When singer/songwriter Anaïs Mitchell released her folk opera Hadestown in 2009, the vivid reimagining of the Greek myth of the doomed lovers Orpheus and Eurydice clearly seemed inspired by the nation’s economic crisis.
Set in a Depression-era company town painted in the stark colors of a hard-boiled Dashiel Hammett dystopia, the album brought together an immoderately talented multi-generational cast of singers and instrumentalists, including Greg Brown (Hades), Ani DiFranco (Persephone), Bon Iver’s Justin Vernon (Orpheus), and Petra, Rachel and Tanya Haden (the Fates). But Mitchell, who sang the role of Eurydice, says that the project was born long before the bursting housing bubble almost toppled the global financial system.
In fact, it was George W. Bush’s reelection in 2004 and Mitchell’s wavering faith in the power of writing politically topical songs that set her on a path toward Greek mythology. The underworld, it turned out, was an ideal forum for unleashing her vision of a curdling American dream.
“Hades was a way to write about those things in an archetypical way, rather than tied to specific events,” says Mitchell, 34. “When the album was coming out and the recession hit, themes of poverty and desperation really came to the fore. Now we’re on the road to recovery and other parts of the music and imagery feel a little more relevant. It’s an ancient myth that continues to resonate in so many ways.”
Mitchell presents a newly expanded version of the song cycle at Berkeley’s Freight & Salvage on June 28, working with album’s two key collaborators: arranger Michael Chorney, who plays acoustic guitar and prepared guitar, and bassist Todd Sickafoose, who produced the album and her acclaimed 2012 followup Young Man In America (Wilderland Records). They’re joined by a stellar ensemble including violinist/vocalist Jenny Scheinman, cellist/vocalist Markia Hughes, trumpeter/vocalist Darren Johnston, accordionist Rob Reich, and drummer Eric Garland.
Several years before recording the album, Mitchell presented Hadestown in Vermont as a traveling theatrical production with a Bread & Puppet Theater aesthetic, with Chorney on hand. With virtually no funding or institutional support, they toured around New England twice over the course of two years.

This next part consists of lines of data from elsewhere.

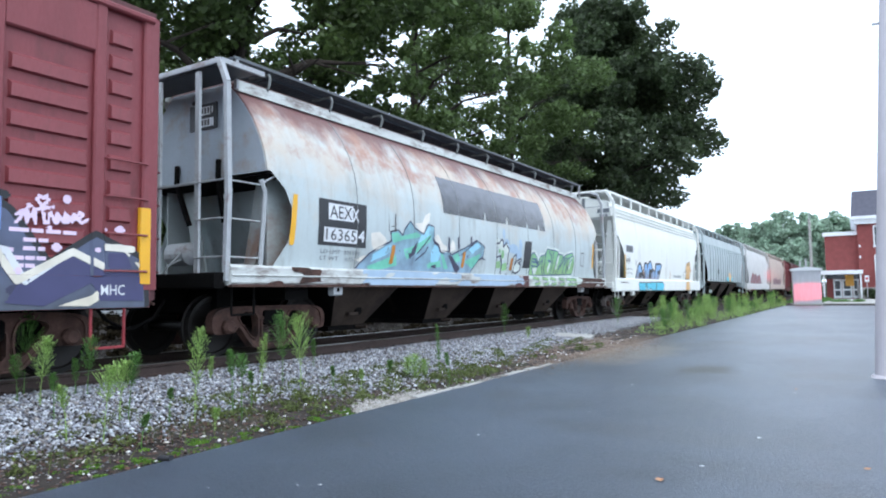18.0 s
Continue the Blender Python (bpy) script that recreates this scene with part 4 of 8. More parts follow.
ink = union(stroke(0.040, (-7.98, 1.68), (-7.44, 1.52), (-7.26, 1.58)), stroke(0.035, (-7.43, 1.52), (-7.37, 1.35), (-7.51, 1.27), (-7.78, 1.13), (-7.99, 1.08), (-8.18, 0.96), (-8.46, 0.90)), 
            stroke(0.035, (-7.27, 1.52), (-7.06, 1.44), (-6.52, 1.59), (-6.70, 1.65), (-6.84, 1.75), (-6.85, 1.83)), stroke(0.030, (-7.27, 1.50), (-7.25, 1.35), (-7.02, 1.23), (-6.91, 1.30)), 
            stroke(0.035, (-7.39, 1.31), (-7.26, 1.35), (-6.91, 1.16), (-6.78, 0.93), (-6.62, 0.79)), stroke(0.030, (-6.74, 0.79), (-6.54, 0.78)), stroke(0.035, (-6.62, 1.50), (-6.23, 1.38)), 
            stroke(0.040, (-6.43, 1.36), (-6.15, 1.16), (-5.81, 0.69)), stroke(0.025, (-7.62, 0.73), (-7.35, 0.83), (-6.90, 0.71)), stroke(0.035, (-6.16, 1.87), (-6.13, 1.56), (-6.19, 1.32), (-6.09, 1.18)), 
            stroke(0.030, (-6.09, 1.18), (-5.94, 1.21)), stroke(0.030, (-5.79, 1.59), (-5.13, 1.60), (-5.03, 1.57)), stroke(0.040, (-5.79, 1.64), (-5.90, 1.38), (-5.92, 1.20), (-5.83, 1.05), (-5.64, 0.90)), 
            stroke(0.035, (-5.61, 1.55), (-5.55, 1.26), (-5.40, 1.03), (-4.95, 1.07), (-4.91, 1.17)), stroke(0.035, (-5.18, 1.53), (-5.04, 1.37), (-4.91, 1.15)), stroke(0.025, (-5.25, 1.48), (-5.40, 1.13)), 
            stroke(0.025, (-5.18, 1.43), (-5.16, 1.06)), stroke(0.025, (-5.09, 1.79), (-5.34, 1.63), (-5.50, 1.51)), stroke(0.030, (-5.11, 2.04), (-5.06, 1.80), (-5.12, 1.62)), stroke(0.025, (-5.21, 1.76), (-5.03, 1.76)), 
            stroke(0.025, (-5.19, 1.71), (-5.02, 1.71)), stroke(0.025, (-5.18, 1.65), (-5.02, 1.65)), stroke(0.030, (-4.77, 1.85), (-4.74, 1.59), (-4.62, 1.34), (-4.53, 1.57), (-4.55, 1.84), (-4.66, 1.89), (-4.77, 1.84)), 
            stroke(0.040, (-4.68, 2.08), (-4.56, 1.78), (-4.52, 1.61), (-4.58, 1.38)), stroke(0.040, (-4.43, 2.07), (-4.15, 1.74), (-4.08, 1.52), (-4.22, 1.18)), stroke(0.030, (-4.06, 1.61), (-3.66, 1.85), (-3.77, 1.42), (-3.92, 1.33)), 
            stroke(0.035, (-3.77, 1.42), (-3.52, 1.10), (-3.39, 0.91)), stroke(0.030, (-4.28, 1.03), (-3.99, 1.21), (-3.63, 1.16)), stroke(0.030, (-3.98, 0.88), (-3.71, 1.17)), 
            stroke(0.030, (-3.49, 1.55), (-3.26, 1.52), (-3.12, 1.69), (-3.24, 1.85)), stroke(0.030, (-3.34, 1.32), (-2.74, 1.46)), stroke(0.035, (-3.30, 1.21), (-3.08, 1.08), (-2.69, 1.21), (-2.55, 1.34)), 
            stroke(0.030, (-3.08, 1.65), (-2.83, 1.70), (-2.67, 1.63), (-2.58, 1.70), (-2.44, 1.88), (-2.09, 1.68), (-1.65, 1.55)), stroke(0.035, (-2.69, 1.64), (-2.40, 1.31), (-2.58, 1.24)), 
            stroke(0.030, (-3.34, 1.13), (-3.45, 0.97), (-3.31, 0.88)), stroke(0.030, (-4.27, 1.03), (-4.43, 0.92), (-4.70, 1.00)), stroke(0.020, (-4.90, 0.76), (-4.26, 0.76), (-3.02, 0.76), (-1.43, 0.80)), 
            stroke(0.040, (-4.90, 0.65), (-4.59, 0.64)), stroke(0.030, (-4.13, 0.77), (-3.94, 0.54)), stroke(0.040, (-3.89, 0.76), (-3.68, 0.53)), stroke(0.030, (-3.23, 1.00), (-3.02, 0.92)), 
            stroke(0.030, (-2.34, 1.61), (-2.15, 1.27), (-2.22, 0.92)), stroke(0.020, (-2.15, 1.09), (-1.63, 1.10)), stroke(0.020, (-2.09, 1.36), (-1.63, 1.44)), stroke(0.020, (-1.90, 1.63), (-1.89, 0.91)), 
            stroke(0.040, (-1.36, 0.72), (-1.03, 0.53)))
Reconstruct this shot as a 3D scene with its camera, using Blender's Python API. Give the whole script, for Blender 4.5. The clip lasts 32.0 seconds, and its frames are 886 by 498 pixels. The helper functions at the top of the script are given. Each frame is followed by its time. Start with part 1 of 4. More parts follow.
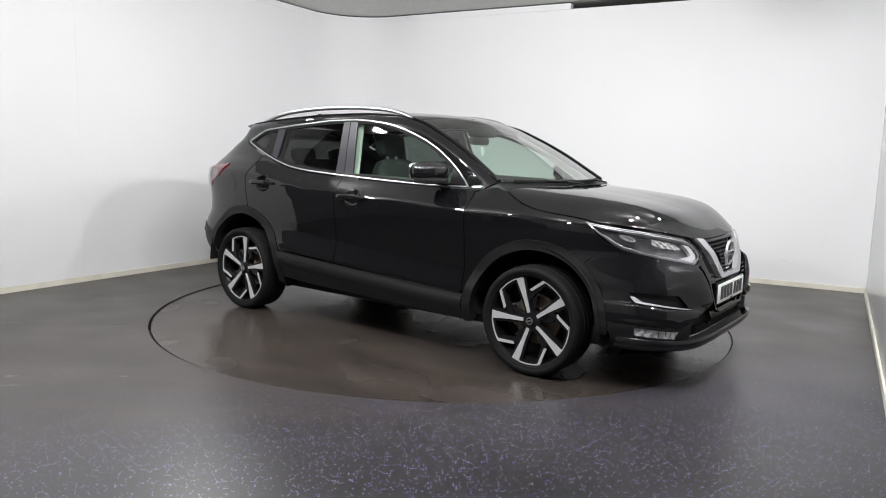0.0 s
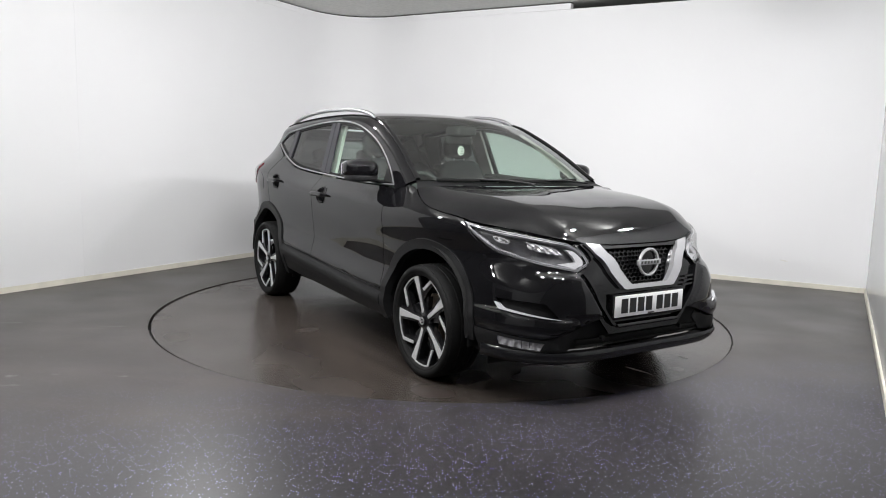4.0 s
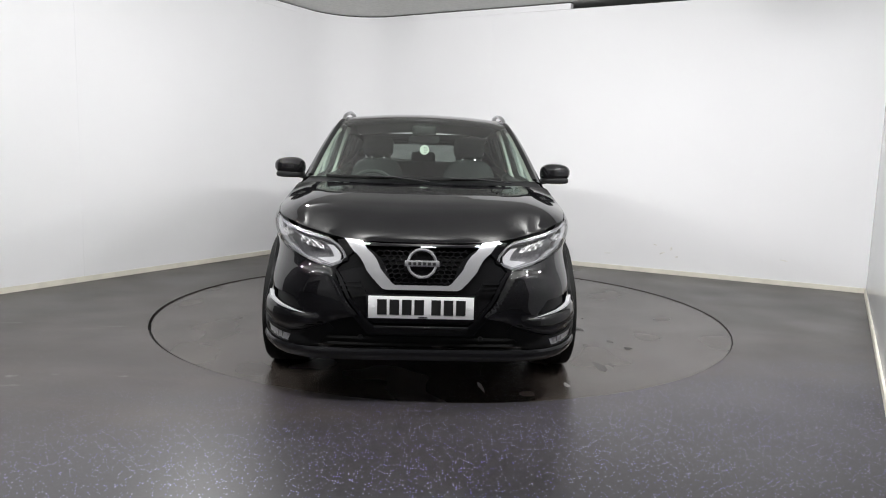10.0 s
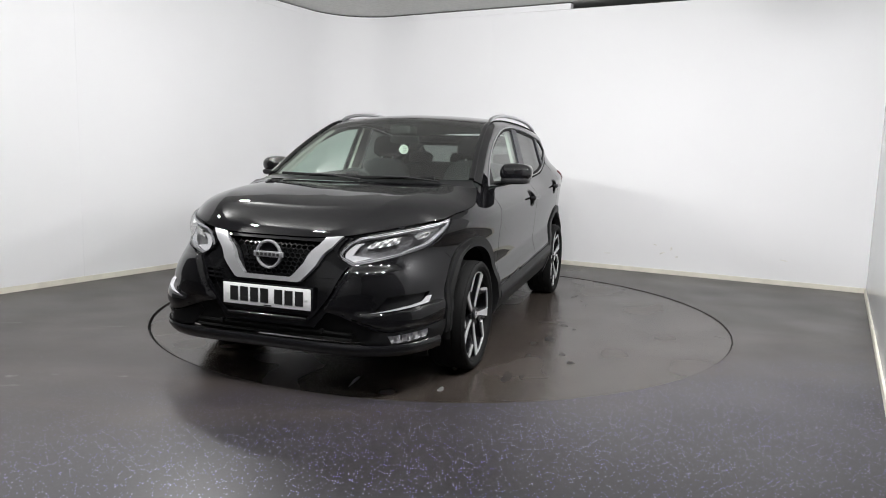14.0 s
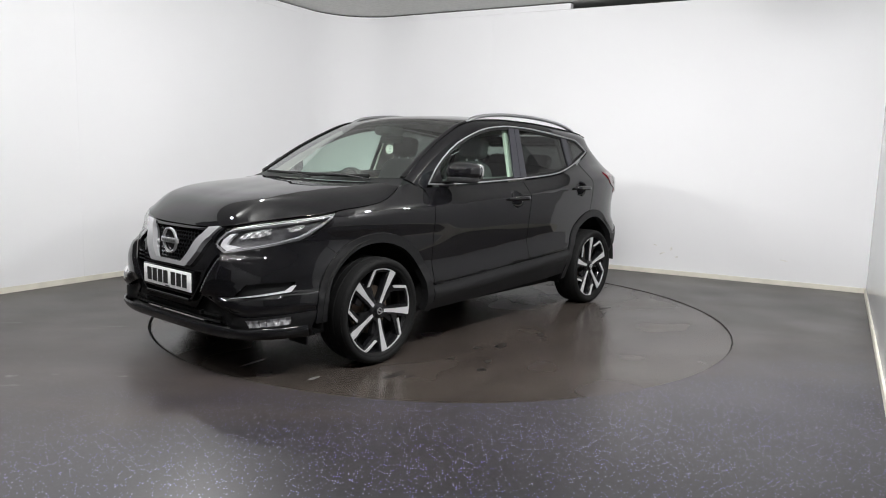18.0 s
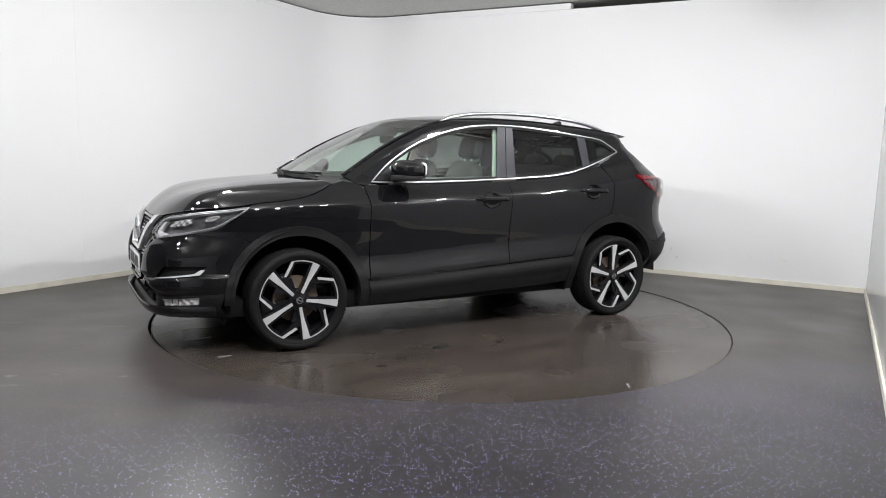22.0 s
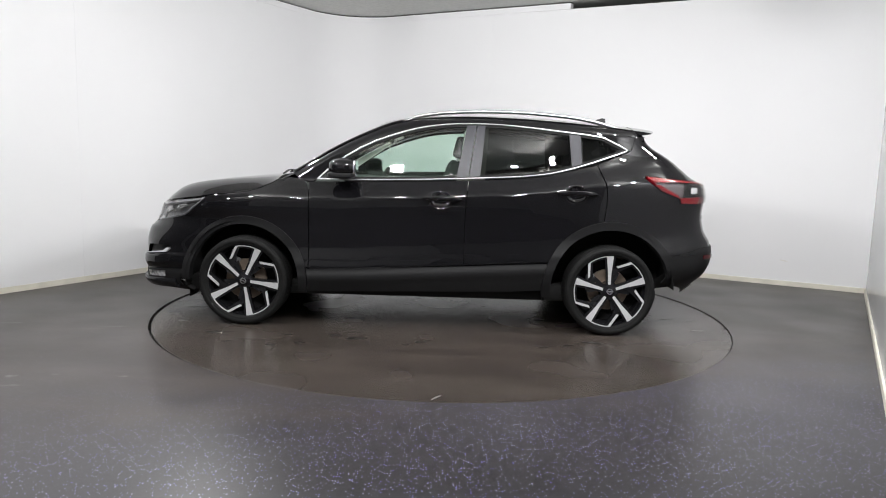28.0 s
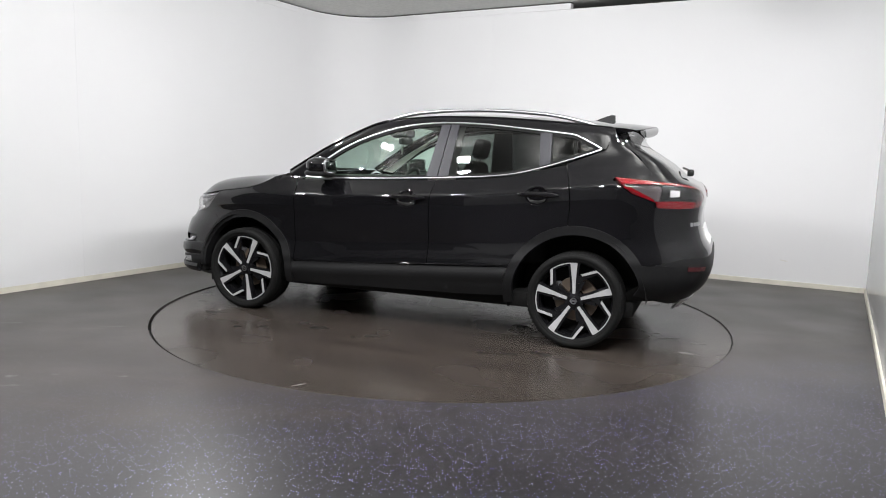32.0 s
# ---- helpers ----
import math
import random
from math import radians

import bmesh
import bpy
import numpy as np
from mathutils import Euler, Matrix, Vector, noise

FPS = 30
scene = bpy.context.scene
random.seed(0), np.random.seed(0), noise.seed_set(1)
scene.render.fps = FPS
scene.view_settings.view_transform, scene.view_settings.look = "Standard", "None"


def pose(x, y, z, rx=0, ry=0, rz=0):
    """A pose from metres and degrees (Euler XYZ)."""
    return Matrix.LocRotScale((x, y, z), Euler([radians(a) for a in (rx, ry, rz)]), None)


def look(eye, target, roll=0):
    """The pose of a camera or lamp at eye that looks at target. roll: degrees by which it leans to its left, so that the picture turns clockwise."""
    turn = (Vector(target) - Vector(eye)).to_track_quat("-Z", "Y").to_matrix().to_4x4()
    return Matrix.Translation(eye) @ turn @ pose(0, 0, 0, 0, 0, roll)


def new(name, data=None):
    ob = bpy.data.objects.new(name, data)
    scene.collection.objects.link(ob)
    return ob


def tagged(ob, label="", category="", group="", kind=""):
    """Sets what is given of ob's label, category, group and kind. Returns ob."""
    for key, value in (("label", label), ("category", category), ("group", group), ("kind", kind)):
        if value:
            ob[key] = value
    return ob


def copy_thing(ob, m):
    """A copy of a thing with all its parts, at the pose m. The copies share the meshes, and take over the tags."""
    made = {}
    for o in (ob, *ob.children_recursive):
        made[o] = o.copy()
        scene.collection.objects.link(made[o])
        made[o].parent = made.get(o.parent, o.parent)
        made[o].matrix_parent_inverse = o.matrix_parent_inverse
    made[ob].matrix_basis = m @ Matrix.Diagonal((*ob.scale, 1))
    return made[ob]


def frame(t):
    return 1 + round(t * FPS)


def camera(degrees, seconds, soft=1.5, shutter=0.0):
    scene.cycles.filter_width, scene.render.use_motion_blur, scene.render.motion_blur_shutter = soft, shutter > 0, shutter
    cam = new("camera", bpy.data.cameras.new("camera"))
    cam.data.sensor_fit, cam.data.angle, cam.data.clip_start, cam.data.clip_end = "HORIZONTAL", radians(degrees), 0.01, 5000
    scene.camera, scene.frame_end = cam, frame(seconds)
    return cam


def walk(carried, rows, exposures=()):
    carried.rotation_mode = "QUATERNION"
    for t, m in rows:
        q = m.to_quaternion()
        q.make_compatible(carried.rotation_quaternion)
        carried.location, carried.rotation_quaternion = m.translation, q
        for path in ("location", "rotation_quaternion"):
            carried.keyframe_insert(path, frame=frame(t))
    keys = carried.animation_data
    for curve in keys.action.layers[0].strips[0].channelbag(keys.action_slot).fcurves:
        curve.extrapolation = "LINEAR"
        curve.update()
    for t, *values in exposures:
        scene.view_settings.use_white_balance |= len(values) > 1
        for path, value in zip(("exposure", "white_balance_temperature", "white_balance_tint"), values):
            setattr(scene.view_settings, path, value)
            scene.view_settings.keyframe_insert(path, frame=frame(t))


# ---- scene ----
from mathutils.geometry import delaunay_2d_cdt

# camera: stands still beside the side wall, tilted a little down
cam = camera(64.27, 32.0, soft=1.0)
EYE = (0.0, -5.713, 1.258)
AIM = look(EYE, (-0.0036, -0.756, 0.6055), 1.56)
walk(cam, [(0.0, AIM), (32.0, AIM)])

# heading of the turntable in degrees, time by time
TURN = [(0.0, -36.95), (1.5, -44.6), (3.0, -52.05), (5.0, -62.15), (7.0, -72.55), (9.0, -82.88), (11.0, -93.22), (13.0, -103.56),
        (15.0, -113.9), (17.0, -124.32), (19.0, -134.78), (21.0, -145.2), (23.0, -155.6), (25.0, -165.68), (27.0, -175.72),
        (29.0, -185.8), (31.0, -196.15), (32.0, -201.33)]
CAR_X, CAR_Y = 0.110, -0.181      # the car's middle, off the axis of the turntable

# light: a dim surround outside the closed room, and ceiling panels
world = bpy.data.worlds.new("surround")
scene.world = world
world.use_nodes = True
world.node_tree.nodes["Background"].inputs[0].default_value = (0.5, 0.5, 0.5, 1)
world.node_tree.nodes["Background"].inputs[1].default_value = 0.05
scene.view_settings.exposure = 0.0
PANEL_WATTS = 28.0
PANEL_Z = 3.02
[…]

“The album was a third draft of a thing that began in a DIY theatrical way, with myself and Michael and a band playing his arrangements,” Mitchell says. “We’d go to a particular town or state and recruit friends and strangers from the music community to sing the roles. We thought of it as a radio novella. I always wanted to see it go back to the theater, because of what can happen working with real actors.”
What’s remarkable about the album is the way it evokes the piece’s theatricality, the sense of drama being played out in a physical space, rather than unfolding simply as a collection of songs connected by a narrative. Before he produced the album, Sickafoose joined Mitchell’s cast on the road, “and it was really instructive to be part of the theatricality of it from the beginning,” says Sickafoose (who performs with his own band Tiny Resistors on June 26 at the Red Poppy Art House).
“We tried to make the record have that feeling, having different people singing all the roles, and making sure there was space in the music so it didn’t just go one line to the next, one song to the next, setting scenes and including the kind of transitions you feel like you’re seeing. 'Folk opera' is a beautiful term. It feels like a good cloak to put on and say 'this is what it is,' and move around inside of that. It’s the first genre name I’ve ever liked.”
Mitchell got a chance to revisit the piece’s theatrical roots earlier this year via New York Theater Workshop, the organization that first presented Rent and Once. Sunday’s matinee is another step in that process, as The Ground Floor, Berkeley Rep’s center for the creation and development of new work, selected Hadestown as one of 14 projects in its fourth Summer Residency Lab.
The Berkeley Rep has a long history of productions involving music, from Green Day’s American Idiot to Stew and Heidi Rodewald’s Passing Strange, and Hadestown seemed ripe for a workshop.
“We like things that seep across boundaries,” says Madeleine Oldham, Berkeley Rep’s resident dramaturg and director of The Ground Floor. “Anaïs’s work is perfect that way. She’s taking music and testing the waters of theater. She’s a multi-threat composer, songwriter, and lyricist with an inherently theatrical quality.”